▶ _INSTRUCTION_
Each line of the material must be repeated precisely, with the pictures left out.

▶ _PROVIDED MATERIAL_
==*==
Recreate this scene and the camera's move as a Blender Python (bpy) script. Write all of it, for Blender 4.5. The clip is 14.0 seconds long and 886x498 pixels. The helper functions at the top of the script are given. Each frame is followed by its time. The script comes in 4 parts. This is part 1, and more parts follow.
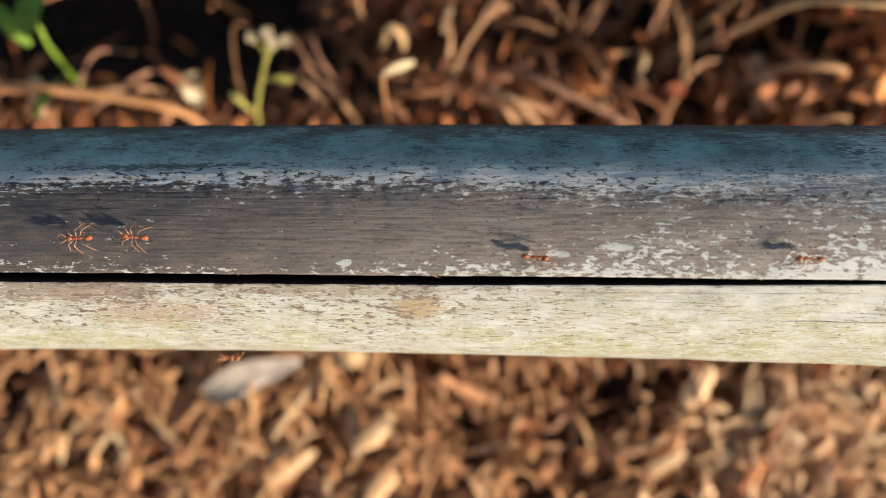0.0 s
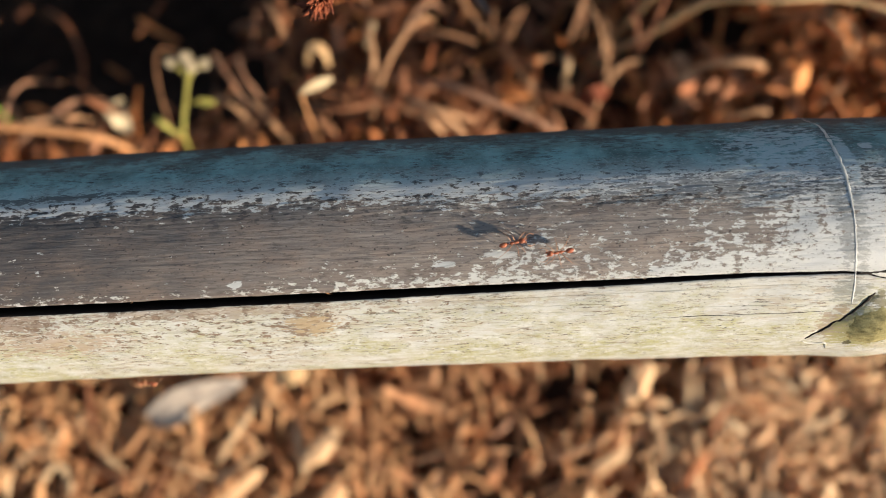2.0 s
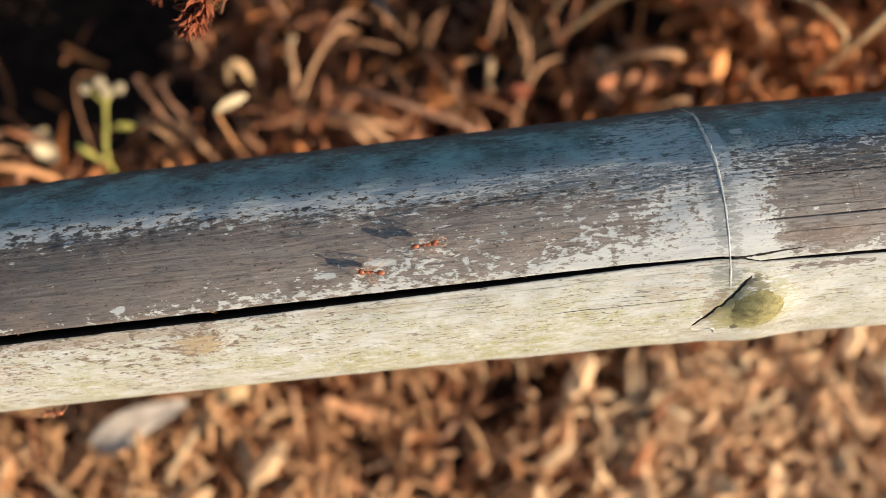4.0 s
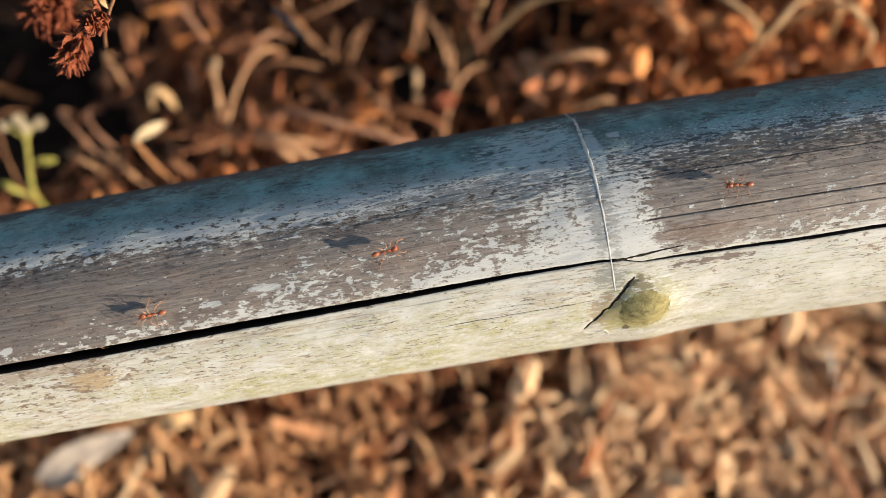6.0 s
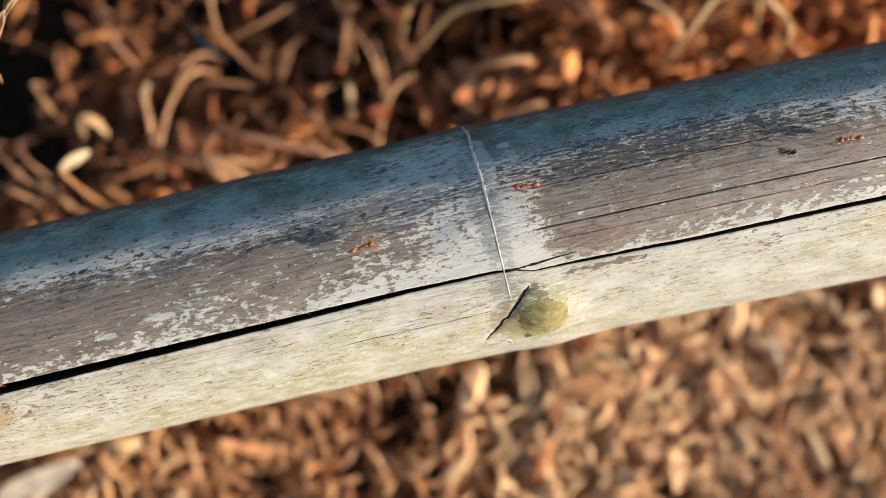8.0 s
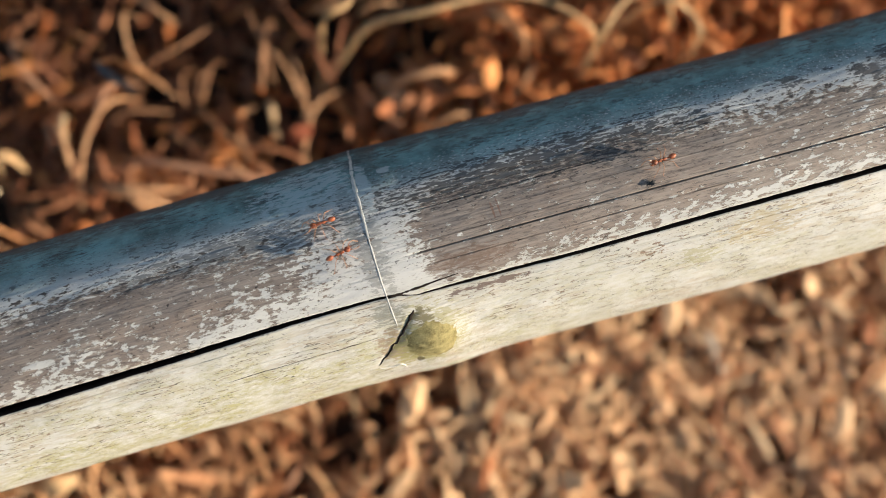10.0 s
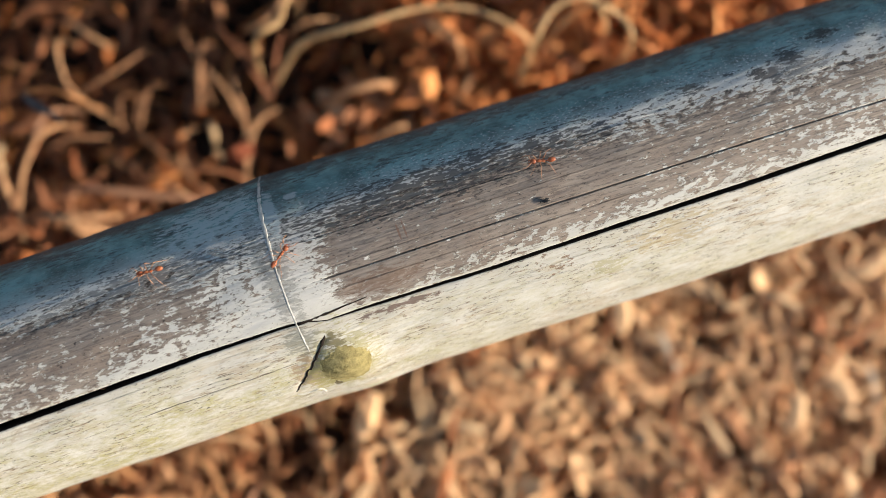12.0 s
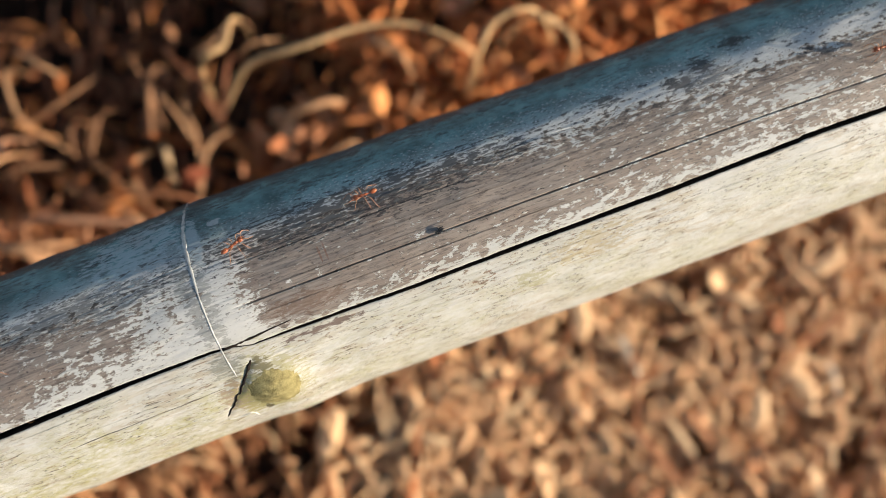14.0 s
==*==
▶ _FINISHED EXERCISE_
Recreate this scene and the camera's move as a Blender Python (bpy) script. Write all of it, for Blender 4.5. The clip is 14.0 seconds long and 886x498 pixels. The helper functions at the top of the script are given. Each frame is followed by its time. The script comes in 4 parts. This is part 1, and more parts follow.
0.0 s
2.0 s
4.0 s
6.0 s
8.0 s
10.0 s
12.0 s
14.0 s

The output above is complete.